Incorrect. NVENC (in OBS' implementation) *DOES* use the CPU a bit, and it DOES require spare GPU power (if a game is at 99% GPU, below 60fps, etc etc, it likely will not record correctly or will "drop frames").

This, I agree with. Especially the way you worded it. I'm so fed up of everyone simply saying "well just use NVENC" or "just use quicksync" on various other forums as if it's a decent solution.

That only applies to non-high-motion games or games without repeating, similarly coloured scenes (like DayZ's grass). That ballpark figure (especially the "very fast" preset) should only be used if you are certain the game will look fine. His CPU is equivalent to an i7-4770 in speeds/compute power, so he should strive for at least "faster" in anything he does, considering the huge visual gap between "faster" and "very fast" and the minimal CPU performance hit associated with it.
 
Incorrect. NVENC (in OBS' implementation) *DOES* use the CPU a bit, and it DOES require spare GPU power (if a game is at 99% GPU, below 60fps, etc etc, it likely will not record correctly or will "drop frames").

This, I agree with. Especially the way you worded it. I'm so fed up of everyone simply saying "well just use NVENC" or "just use quicksync" on various other forums as if it's a decent solution.

That only applies to non-high-motion games or games without repeating, similarly coloured scenes (like DayZ's grass). That ballpark figure (especially the "very fast" preset) should only be used if you are certain the game will look fine. His CPU is equivalent to an i7-4770 in speeds/compute power, so he should strive for at least "faster" in anything he does, considering the huge visual gap between "faster" and "very fast" and the minimal CPU performance hit associated with it.

True, but the CPU hit is low enough, especially on a CPU of that caliber, to write it off as a statistical deviation.
Yeah, useful for local recording with a near-zero additional hit, but the sheer number of 'guides' out there advising it as a first-choice is truly miserable.

Indeed, though DayZ's grass is notorious for killing just about any encoding setup without horking a few buckets of bitrate at it.
Interesting... I've actually found the opposite to be the case; I have a significant CPU hit going between Veryfast and Faster. My Core i7-920 can run 1080p@30 on Veryfast (wheezing), but chokes and dies on 720p@30 on Faster. Didn't really see any kind of noticeable quality improvement either in my comparative test-recordings, so I stopped using it and just bumped back up to VF.

Definitely though, 720p@30fps, 2000kbps, with as slow an encoding setting as possible without choking or overrunning the system would do wonders. Especially as from the log file, he seems to be trying to run League.
 
Your i7 920 not being able to run 720/30 at faster means you likely don't have it clocked too high? Because my old i7-950 I used to stream games like the Binding of Isaac at 720/60 on "medium" (though with 1600 bitrate total as that's the limit of what I can use) so that definitely sounds weird to me. But relatively speaking, veryfast --> faster is almost nothing, compared to "faster --> fast" or "fast --> medium", which are multitudes larger than veryfast --> faster.
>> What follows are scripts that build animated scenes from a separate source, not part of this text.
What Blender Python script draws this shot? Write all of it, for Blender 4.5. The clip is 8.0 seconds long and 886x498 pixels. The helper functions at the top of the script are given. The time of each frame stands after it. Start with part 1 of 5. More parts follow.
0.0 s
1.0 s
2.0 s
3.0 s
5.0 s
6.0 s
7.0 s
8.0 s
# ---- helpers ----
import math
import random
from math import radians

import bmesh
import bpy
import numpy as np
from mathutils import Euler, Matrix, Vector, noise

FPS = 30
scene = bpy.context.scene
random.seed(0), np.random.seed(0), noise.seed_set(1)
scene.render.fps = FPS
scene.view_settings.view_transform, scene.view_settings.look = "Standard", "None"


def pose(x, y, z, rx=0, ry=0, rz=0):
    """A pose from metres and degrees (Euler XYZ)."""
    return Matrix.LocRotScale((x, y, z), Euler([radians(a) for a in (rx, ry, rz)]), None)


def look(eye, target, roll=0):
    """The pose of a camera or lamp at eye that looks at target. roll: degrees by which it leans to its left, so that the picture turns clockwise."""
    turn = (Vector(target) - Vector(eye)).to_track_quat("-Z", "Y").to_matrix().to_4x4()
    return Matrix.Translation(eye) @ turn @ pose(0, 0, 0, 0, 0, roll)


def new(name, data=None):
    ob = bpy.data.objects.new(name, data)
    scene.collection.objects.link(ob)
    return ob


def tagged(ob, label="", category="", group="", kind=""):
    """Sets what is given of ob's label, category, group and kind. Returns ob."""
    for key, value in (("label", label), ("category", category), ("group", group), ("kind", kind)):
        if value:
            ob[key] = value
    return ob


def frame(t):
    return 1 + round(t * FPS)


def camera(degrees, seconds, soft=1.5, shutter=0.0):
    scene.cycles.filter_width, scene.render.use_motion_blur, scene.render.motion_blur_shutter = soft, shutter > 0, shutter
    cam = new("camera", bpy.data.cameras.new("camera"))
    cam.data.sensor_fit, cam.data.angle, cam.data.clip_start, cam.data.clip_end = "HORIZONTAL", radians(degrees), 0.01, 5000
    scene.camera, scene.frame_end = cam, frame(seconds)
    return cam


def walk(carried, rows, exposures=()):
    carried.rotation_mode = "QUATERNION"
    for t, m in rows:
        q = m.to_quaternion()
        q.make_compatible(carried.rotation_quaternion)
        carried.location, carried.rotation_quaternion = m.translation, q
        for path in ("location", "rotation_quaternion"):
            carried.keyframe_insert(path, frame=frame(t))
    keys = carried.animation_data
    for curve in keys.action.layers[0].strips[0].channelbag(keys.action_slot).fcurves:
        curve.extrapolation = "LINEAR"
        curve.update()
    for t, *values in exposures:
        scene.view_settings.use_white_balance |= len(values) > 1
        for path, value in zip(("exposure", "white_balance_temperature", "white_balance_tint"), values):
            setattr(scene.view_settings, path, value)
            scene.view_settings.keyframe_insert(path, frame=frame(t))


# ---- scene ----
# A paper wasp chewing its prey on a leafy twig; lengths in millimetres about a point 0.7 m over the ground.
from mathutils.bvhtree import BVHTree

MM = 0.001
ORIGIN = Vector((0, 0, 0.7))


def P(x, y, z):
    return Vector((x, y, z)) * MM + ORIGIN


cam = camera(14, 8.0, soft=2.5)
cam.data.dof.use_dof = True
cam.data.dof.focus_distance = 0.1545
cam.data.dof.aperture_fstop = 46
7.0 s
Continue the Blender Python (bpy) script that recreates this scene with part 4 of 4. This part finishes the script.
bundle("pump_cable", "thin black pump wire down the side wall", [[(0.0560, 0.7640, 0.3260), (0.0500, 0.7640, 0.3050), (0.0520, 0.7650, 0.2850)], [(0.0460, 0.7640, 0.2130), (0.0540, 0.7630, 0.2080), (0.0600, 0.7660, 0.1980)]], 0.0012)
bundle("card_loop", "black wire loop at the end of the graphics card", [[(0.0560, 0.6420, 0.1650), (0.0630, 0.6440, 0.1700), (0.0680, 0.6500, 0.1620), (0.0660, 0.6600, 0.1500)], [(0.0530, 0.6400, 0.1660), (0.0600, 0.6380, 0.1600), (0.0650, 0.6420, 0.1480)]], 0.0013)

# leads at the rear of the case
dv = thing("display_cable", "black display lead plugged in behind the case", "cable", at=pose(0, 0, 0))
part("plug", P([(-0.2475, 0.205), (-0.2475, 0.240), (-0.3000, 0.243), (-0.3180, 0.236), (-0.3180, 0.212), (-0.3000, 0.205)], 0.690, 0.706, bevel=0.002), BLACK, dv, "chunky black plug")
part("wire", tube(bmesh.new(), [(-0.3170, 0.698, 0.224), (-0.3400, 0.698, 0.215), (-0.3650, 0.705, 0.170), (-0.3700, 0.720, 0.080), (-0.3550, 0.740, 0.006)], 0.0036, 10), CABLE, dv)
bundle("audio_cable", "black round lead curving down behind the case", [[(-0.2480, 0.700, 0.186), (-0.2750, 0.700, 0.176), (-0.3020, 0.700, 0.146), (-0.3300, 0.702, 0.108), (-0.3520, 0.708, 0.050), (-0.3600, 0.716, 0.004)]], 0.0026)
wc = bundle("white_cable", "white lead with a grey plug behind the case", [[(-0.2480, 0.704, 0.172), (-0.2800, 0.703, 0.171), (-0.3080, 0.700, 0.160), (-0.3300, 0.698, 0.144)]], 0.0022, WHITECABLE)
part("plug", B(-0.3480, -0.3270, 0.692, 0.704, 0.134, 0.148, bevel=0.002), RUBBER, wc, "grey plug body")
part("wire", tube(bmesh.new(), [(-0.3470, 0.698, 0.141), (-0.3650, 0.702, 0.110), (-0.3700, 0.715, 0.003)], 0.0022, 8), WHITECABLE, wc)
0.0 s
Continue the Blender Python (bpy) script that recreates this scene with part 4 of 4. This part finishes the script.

Also, the IPC jump from 1st gen enthusiast i7 (which was stronger than 1st gen mainstream i7; unlike consequent enthusiast lines which have the same IPC) to 2nd gen and onward is quite large. You would need well over 4GHz on an i7-920 to match a 3.5GHz haswell i7.

If you're unsure what I mean about IPC etc, you can check this post I made explaining things here: http://linustechtips.com/main/topic/305918-multi-cores-in-gaming/#entry4158245
 
Stock clocks. I don't bother with OC'ing any more; I used to back in the day and have watched the scene slide into the "throw everything until it breaks, then back it off a little" camp that's popular now. Might make me a bit of a snob, but it feels like kiddie stuff as compared to the risk it took before built-in automatic overtemp thermal shutdowns became near-standard. Despite having one of the most overclockable CPUs of its era (minus the multiplier unlock, being stuck with FSB boosting), I haven't touched it. Stock HSF too, just so I wouldn't be tempted.

The 950 is also a good step up from the 920, but even so I'd expect that the load involved with processing more than twice as many pixels would be larger than a simple encoding method step-down. Mostly was mentioning it as a comparative, because if the newer-gen i7s can run 720p@Medium but choke on 1080@VF, it just sounds very weird that my own, significantly older rig is the other way around.

Eh, LTT is decent, but tends to miss out on (or outright mistake) a number of details from the few videos I've watched. Good as an intro to a subject, but stumbles on the deeper fiddly bits. Kind of fitting, as that's the kind of market he's more working to address.

(edit) Just read the link, thought it was to an LTT video rather than a forum post there. Yep, I'm aware that the core op pipeline design has improved in later generations (especially in their predictive tree pathing microcode), though hadn't realized just by how much until I just looked up a comparative bench. Seems I may actually have to plan my new system soon.
 
Yeah, I figured it was stock. I didn't wanna suggest it though haha.

I understand not wanting to go hot and heavy into OCing, but it's almost necessary these days if you wanna make such old hardware stretch; especially if you get an enthusiast/unlocked chip XD.

And yeah, I likely won't link any of Linus' actual videos. I and Linus already have enough beef with his portrayal of high end laptops where he only cares if they're really thin. Finally got him to show that when he stresses those machines they do throttle, so people won't get by thinking they're fine for everything.

All my guides in my sig are from LTT too, but I am the one who wrote them and who updates them. They won't sticky them though.
 
usually nvenc tends to show the high cpu encoding warning when you alt tab, had the same warning when i was testing.

in the end i had no problems at all only when alt tabbing the warning showed up for a few seconds.